FTX was a popular digital asset exchange that allowed people to buy, sell and bet on cryptocurrencies. But it was so criminally mismanaged, prosecutors allege, it went bust very quickly and unexpectedly in November 2022.
The exchange’s management—previously described by Ray as “grossly inexperienced and unsophisticated”—allegedly misappropriated $8.7 billion in customer cash.
FTX’s ex-boss and co-founder Sam Bankman-Fried, a fresh-faced former Jane Street trader and MIT graduate who wooed politicians and celebrities, now faces 13 criminal charges after his arrest last year.
The charges include conspiracy to commit wire fraud, conspiracy to defraud the United States and violate campaign finance laws, and bribery.

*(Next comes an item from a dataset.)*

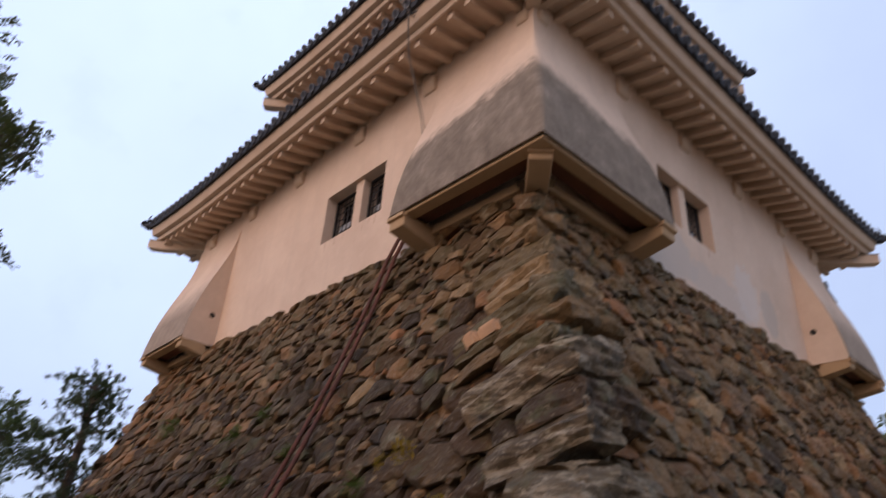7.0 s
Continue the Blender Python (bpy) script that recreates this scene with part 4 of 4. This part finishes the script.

Last week, a new lawsuit was filed alleging that Bankman-Fried spent $700 million on trying to buy influence from “super-networker” Michael Kives, a Hollywood agent turned investor and ex-aide to Hillary Clinton.
Ray, a highly-experienced lawyer tasked with getting back FTX customers’ missing investments, previously said he had never seen such a mess, despite dealing with the fall of energy company Enron in 2001—one of the biggest company collapses in history.
In Monday’s report, he added that despite the “challenges” of tracing the allegedly misappropriated funds, his team have managed to recover “approximately $7 billion in liquid assets” and they expect to make additional recoveries.